Naturopathic doctors focus of latest scope-of-practice debate

Out of all of the strategies proposed to help ease the United States primary care shortage, expanding the scope of practice may be the most contentious. The latest chapter in the debate surrounds proposed legislation to allow naturopathic doctors (ND) to prescribe some medications and perform minor procedures in California, MedPage Today reported.

Currently 16 states plus the District of Columbia and Puerto Rico license NDs for medical practice. "In these states, NDs practice as independent primary care general practitioners, with the ability to diagnose and treat medical conditions, perform physical exams and order laboratory testing," according to the California Naturopathic Doctors Association (CNDA) website.
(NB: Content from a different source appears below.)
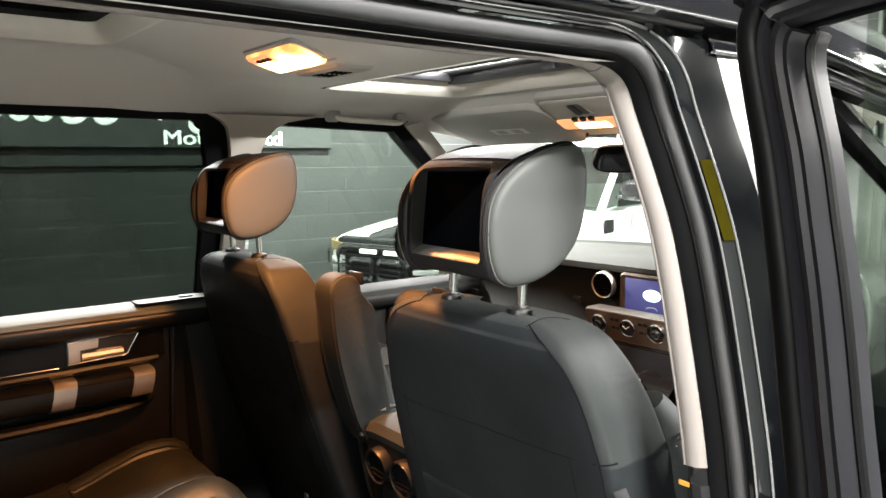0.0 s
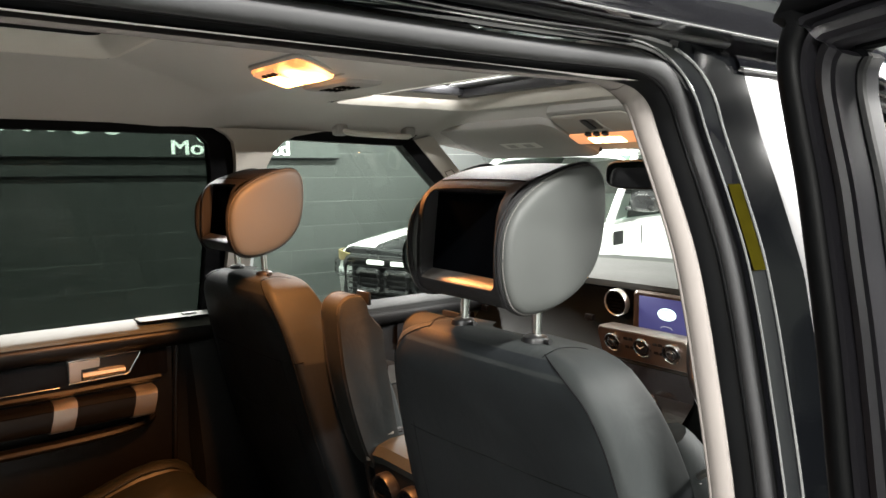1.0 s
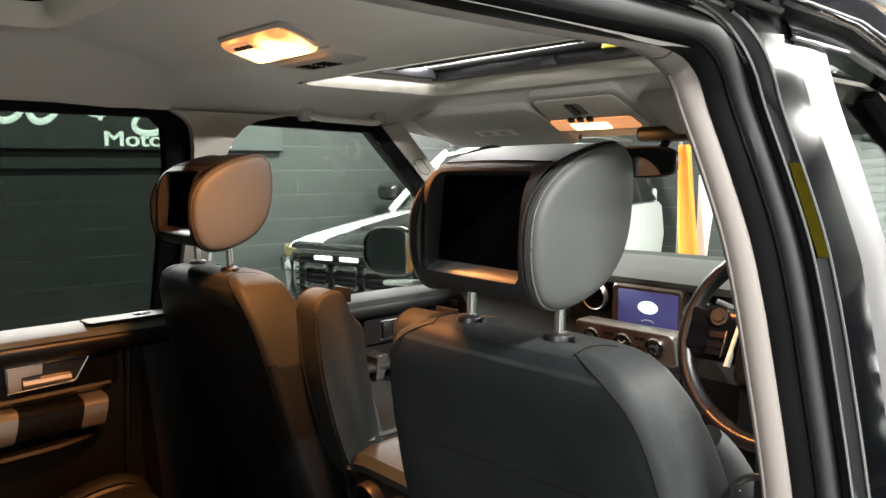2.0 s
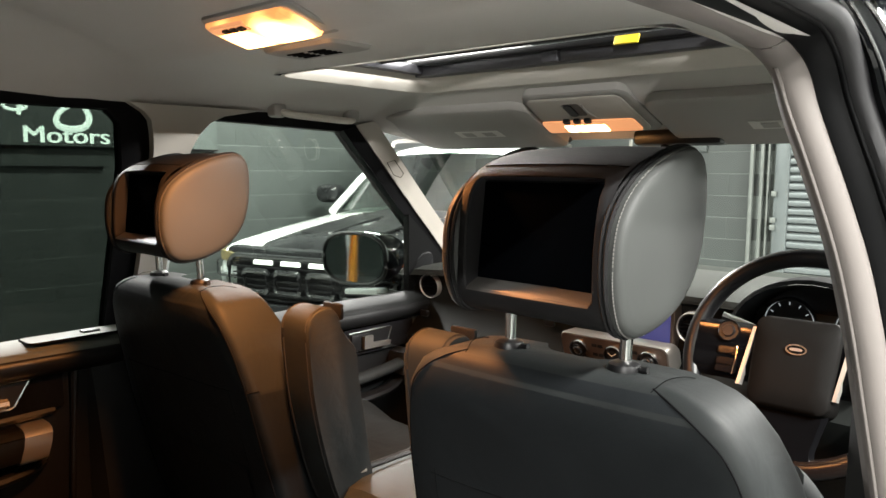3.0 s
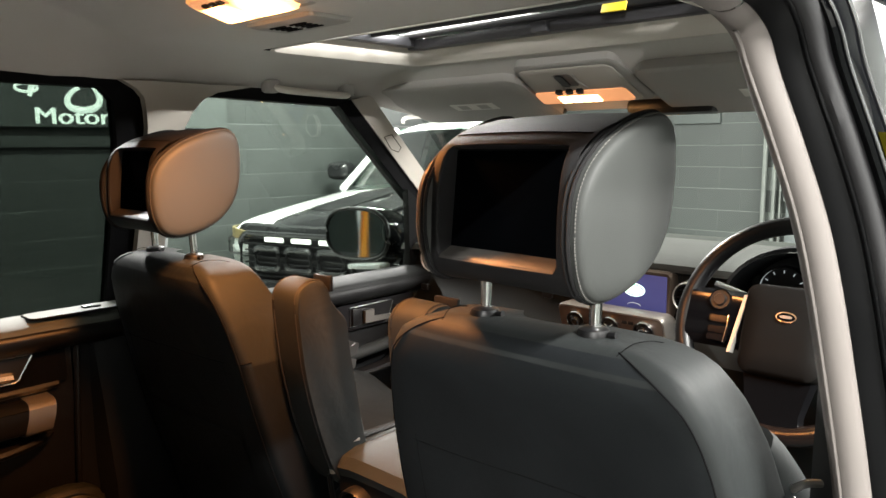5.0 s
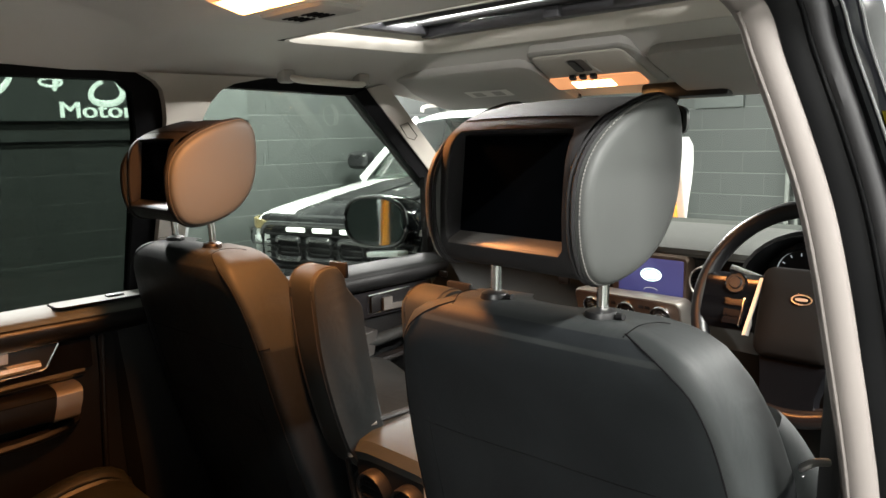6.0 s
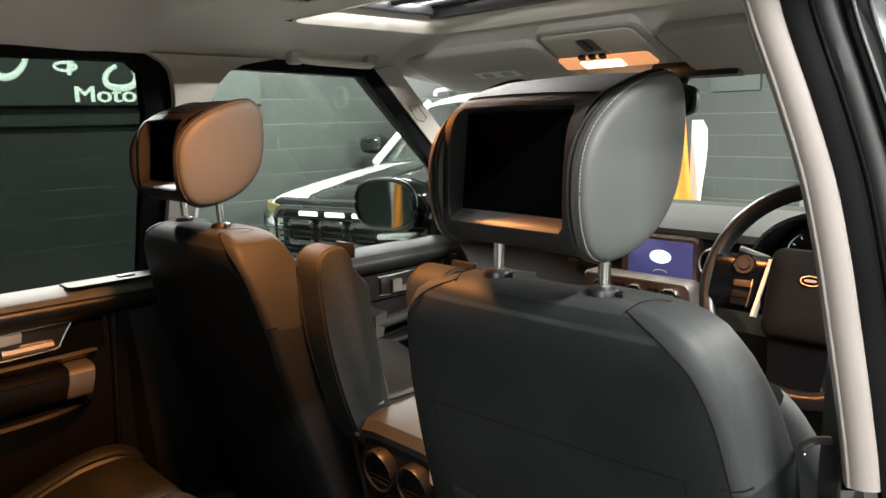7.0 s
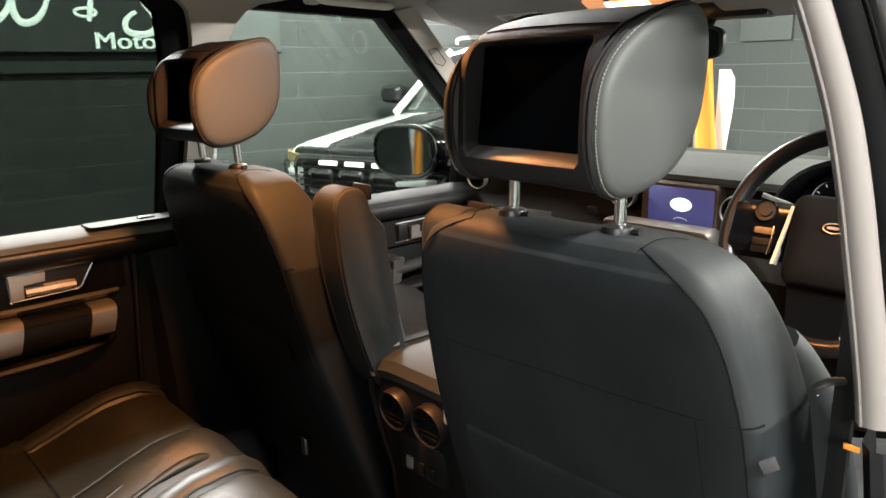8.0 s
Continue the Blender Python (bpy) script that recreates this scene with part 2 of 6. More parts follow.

Since California began licensing NDs in 2003, it has required that the practitioners be under the supervision of a physician when writing prescriptions. That restriction "was put in place as a temporary measure to allow a regulatory subcommittee to determine what the independent formulary for naturopathic doctors should be," the CNDA told MedPage Today.

A proposed update headed to the state assembly for consideration would expand the types of imaging an ND can order; allow NDs to perform procedures, such as removal of warts and skin tags from parts of the body other than the face; and prescribe/change dosage of level IV and V medications without supervision.

While the bill passed the state's senates and has garnered support from some practicing physicians, the Medical Board of California has expressed opposition and gave MedPage Today a copy of a letter Executive Director Kimberly Kirchmeyer wrote to Democratic state Sen. Marty Block, the bill's sponsor. "Although NDs may be well qualified to practice naturopathic medicine that utilizes natural medicine and treatments in a natural approach, NDs do not receive the education and training in naturopathic education programs to safely perform minor procedures and prescribe without physician supervision," she wrote.